Quels sont donc les critères acceptés pour permettre une immixtion de l'Etat ? Il y a en deux, et deux seulement. L'article 17 interdit l'immixtion arbitraire ou illégale dans la vie privée ("privacy").
Il est évident que la décision des autorités néerlandaises de ne pas autoriser le changement de nom ne peut pas en soi être considérée comme constituant une "immixtion arbitraire ou illégale" dans l'exercice des droits des auteurs au titre de l'article 17. Cette décision se fonde sur la loi applicable aux Pays-Bas. Elle n'est donc pas illégale. Le Comité le dit lui-même (voir par. 10.3 des constatations). Les conditions dans lesquelles le changement de nom est autorisé aux Pays-Bas sont énoncées dans un texte d'application générale, rendu public, les "Directives pour les changements de nom" lesquelles, en soi, n'ont rien de manifestement arbitraire. Ces directives ont été appliquées aux deux auteurs de la communication et rien n'indique qu'elles l'aient été de façon discriminatoire. Par conséquent, il est tout aussi difficile de qualifier la décision d'arbitraire. Or le Comité le fait "dans les circonstances de l'affaire" (voir par. 10.5 des constatations). Pour parvenir à cette conclusion, le Comité introduit une notion nouvelle - le caractère "raisonnable". Il estime que "les motifs invoqués pour limiter ainsi les droits des auteurs au titre de l'article 17 ne sont pas raisonnables" (voir par. 10.5 des constatations).

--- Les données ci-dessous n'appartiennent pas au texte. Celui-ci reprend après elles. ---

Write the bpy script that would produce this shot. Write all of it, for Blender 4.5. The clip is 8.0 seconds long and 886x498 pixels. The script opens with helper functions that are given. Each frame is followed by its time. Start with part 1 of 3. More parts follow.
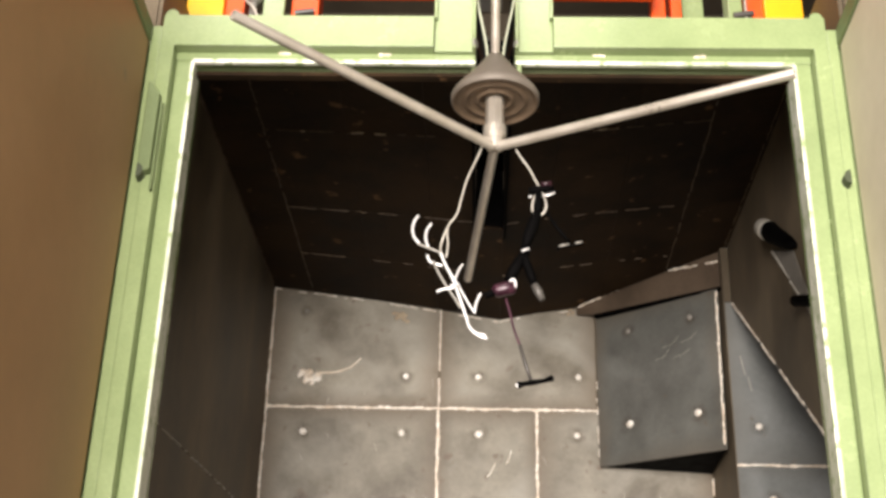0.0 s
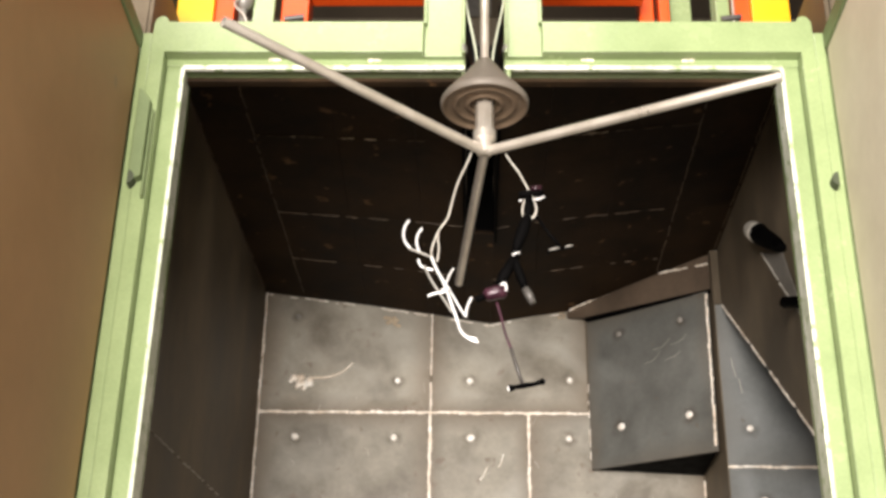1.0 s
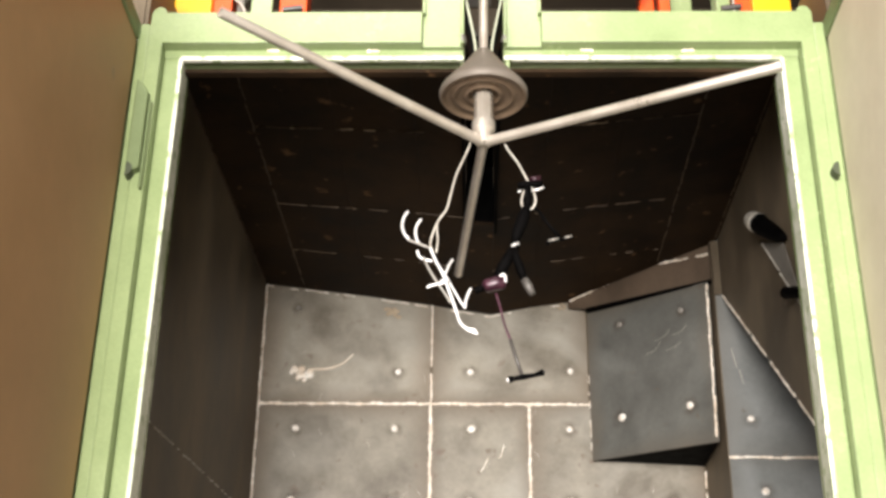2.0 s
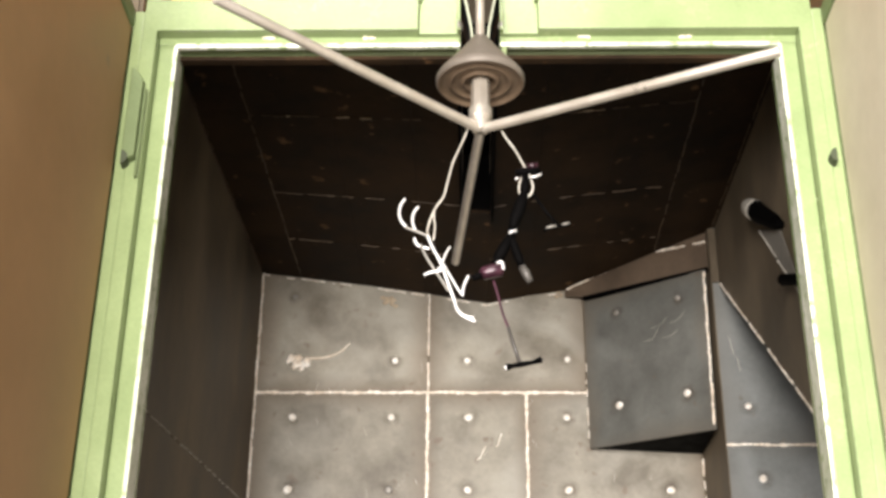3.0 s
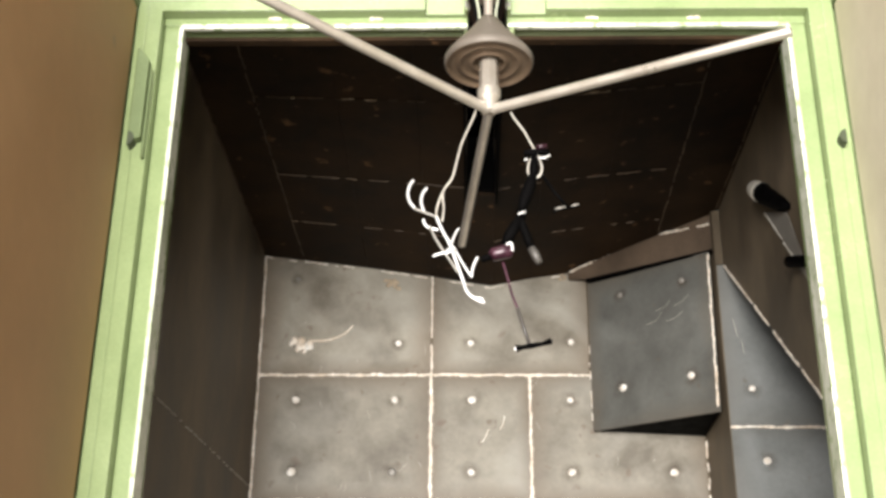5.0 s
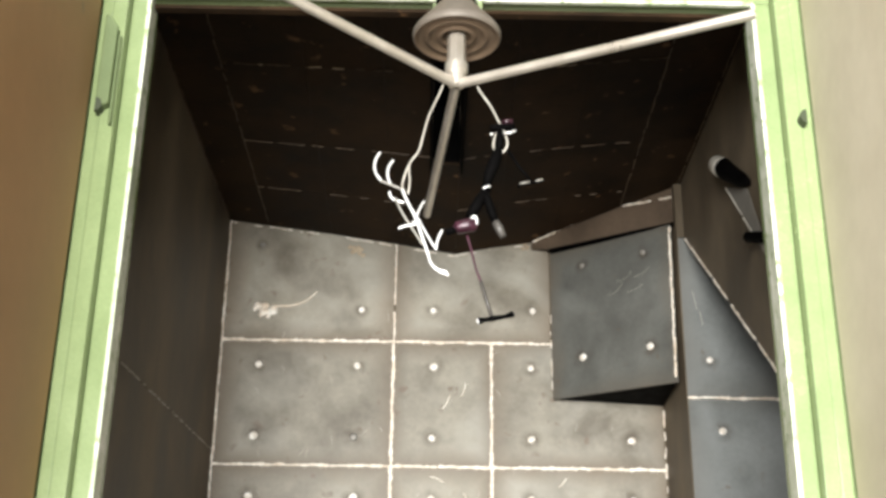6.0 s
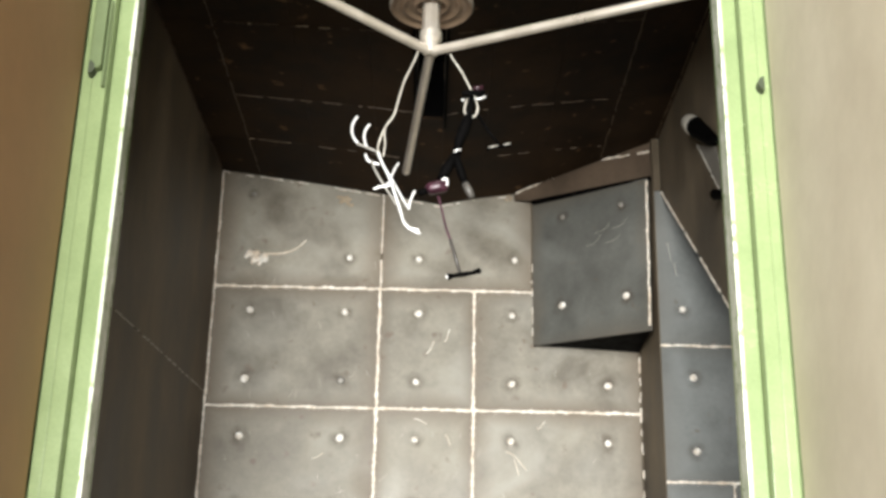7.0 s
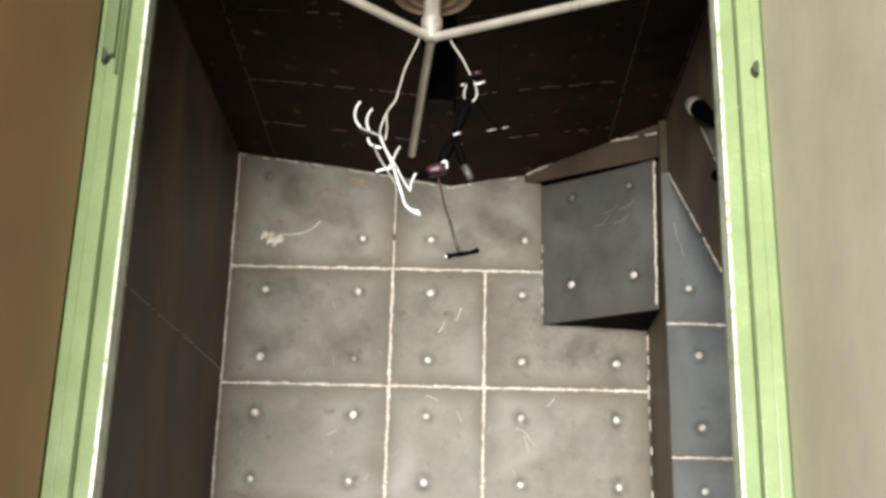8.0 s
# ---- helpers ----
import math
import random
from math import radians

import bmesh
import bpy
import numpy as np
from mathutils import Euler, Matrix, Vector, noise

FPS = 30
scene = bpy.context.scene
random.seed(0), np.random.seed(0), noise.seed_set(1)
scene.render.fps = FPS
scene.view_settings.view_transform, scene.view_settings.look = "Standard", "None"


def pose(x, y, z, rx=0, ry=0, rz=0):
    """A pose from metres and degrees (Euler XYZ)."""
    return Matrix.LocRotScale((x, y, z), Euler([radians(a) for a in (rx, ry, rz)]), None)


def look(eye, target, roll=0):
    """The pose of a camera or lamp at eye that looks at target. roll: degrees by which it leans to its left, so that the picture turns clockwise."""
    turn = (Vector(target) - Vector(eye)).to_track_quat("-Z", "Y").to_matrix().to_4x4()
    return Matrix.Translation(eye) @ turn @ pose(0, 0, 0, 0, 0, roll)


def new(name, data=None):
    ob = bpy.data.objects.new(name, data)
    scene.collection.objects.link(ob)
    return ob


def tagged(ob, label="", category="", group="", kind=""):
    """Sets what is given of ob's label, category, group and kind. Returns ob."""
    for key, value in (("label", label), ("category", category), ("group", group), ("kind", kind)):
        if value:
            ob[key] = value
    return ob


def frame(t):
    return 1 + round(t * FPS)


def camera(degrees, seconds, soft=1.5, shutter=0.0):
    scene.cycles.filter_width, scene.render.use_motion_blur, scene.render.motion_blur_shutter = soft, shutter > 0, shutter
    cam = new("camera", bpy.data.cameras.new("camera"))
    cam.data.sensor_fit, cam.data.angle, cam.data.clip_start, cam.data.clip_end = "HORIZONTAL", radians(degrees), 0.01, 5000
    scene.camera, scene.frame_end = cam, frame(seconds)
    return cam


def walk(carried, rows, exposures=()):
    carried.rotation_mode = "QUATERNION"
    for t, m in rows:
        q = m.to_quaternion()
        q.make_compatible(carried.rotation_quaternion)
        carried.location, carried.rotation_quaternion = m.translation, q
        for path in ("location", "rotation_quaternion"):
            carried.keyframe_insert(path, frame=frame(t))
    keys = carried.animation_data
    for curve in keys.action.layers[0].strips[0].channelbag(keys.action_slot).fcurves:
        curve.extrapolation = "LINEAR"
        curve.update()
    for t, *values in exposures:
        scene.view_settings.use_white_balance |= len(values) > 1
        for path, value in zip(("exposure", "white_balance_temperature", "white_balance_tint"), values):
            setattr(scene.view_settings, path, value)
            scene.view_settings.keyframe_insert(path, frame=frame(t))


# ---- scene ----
cam = camera(37.0, 8.0, soft=3.2)
PATH = [
    (0, (-0.005, -3.149, 1.262), (-0.065, -1.364, 2.163), 1.5),
    (0.5, (-0.003, -3.159, 1.26), (-0.05, -1.384, 2.181), 1.1),
    (1, (-0.005, -3.159, 1.257), (-0.051, -1.377, 2.164), 0.9),
    (1.5, (-0.004, -3.154, 1.261), (-0.053, -1.369, 2.161), 0.9),
    (2.8, (0.004, -3.145, 1.261), (-0.039, -1.351, 2.144), 0.5),
    (3, (-0.003, -3.141, 1.261), (-0.045, -1.346, 2.142), 0.5),
    (3.5, (-0.007, -3.139, 1.264), (-0.054, -1.344, 2.146), 0.6),
    (4, (-0.011, -3.134, 1.265), (-0.07, -1.332, 2.132), 0.5),
    (4.5, (-0.013, -3.132, 1.264), (-0.07, -1.328, 2.125), 0.6),
    (5.8, (-0.049, -3.133, 1.255), (-0.038, -1.313, 2.084), 0.4),
    (6, (-0.03, -3.172, 1.262), (-0.012, -1.343, 2.071), 0.7),
    (6.5, (-0.031, -3.229, 1.242), (0.038, -1.368, 1.972), -0.3),
    (7, (0.028, -3.348, 1.231), (0.047, -1.484, 1.957), 1.1),
    (7.5, (0.079, -3.425, 1.21), (0.059, -1.549, 1.903), 0.6),
    (8, (0.084, -3.438, 1.197), (0.065, -1.563, 1.895), 1.4),
]
walk(cam, [(t, look(eye, target, roll)) for t, eye, target, roll in PATH],
     exposures=[(0, -0.15, 6600, 11), (1.5, 0.03, 6450, 10), (4.5, 0.1, 6350, 9), (6.5, 0.08, 6080, 4), (8, -0.28, 6100, 4)])

# ---- light ----
world = bpy.data.worlds.new("hall_dim")
scene.world = world
world.use_nodes = True
world.node_tree.nodes["Background"].inputs[0].default_value = (0.9, 0.85, 0.75, 1)
world.node_tree.nodes["Background"].inputs[1].default_value = 0.05


def area_lamp(name, eye, target, size, power, colour):
    data = bpy.data.lights.new(name, "AREA")
    data.shape, data.size, data.size_y = "RECTANGLE", size[0], size[1]
    data.energy, data.color = power, colour
    ob = new(name, data)
    ob.matrix_world = look(eye, target)
    return ob


# unseen area lights, both added: a large one behind the camera, one overhead
area_lamp("unseen_front_light", (-0.8, -7.4, 1.75), (0.05, 1.0, 2.3), (2.8, 2.5), 1680, (1.0, 0.93, 0.87))
area_lamp("unseen_top_light", (-0.5, -3.9, 6.2), (0.0, -0.4, 2.8), (2.4, 0.9), 120, (1.0, 0.93, 0.84))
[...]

Le Comité tente donc d'étendre la portée de l'article 17 en ajoutant un élément qui ne s'y trouve pas. Le seul argument que le Comité peut avancer dans ce contexte est un simple renvoi à sa propre Observation générale sur l'article 17, dans laquelle il a indiqué que "même une immixtion prévue par la loi ..." devait être "dans tous les cas, raisonnable eu égard aux circonstances particulières". Il m'est difficile de m'associer à cette argumentation et de m'en servir comme base pour constater qu'un Etat partie a violé cette disposition particulière du Pacte.
[Fait en anglais (version originale) et traduit en espagnol et en français. Paraîtra ultérieurement aussi en arabe, en chinois et en russe dans le rapport annuel présenté par le Comité à l'Assemblée générale.]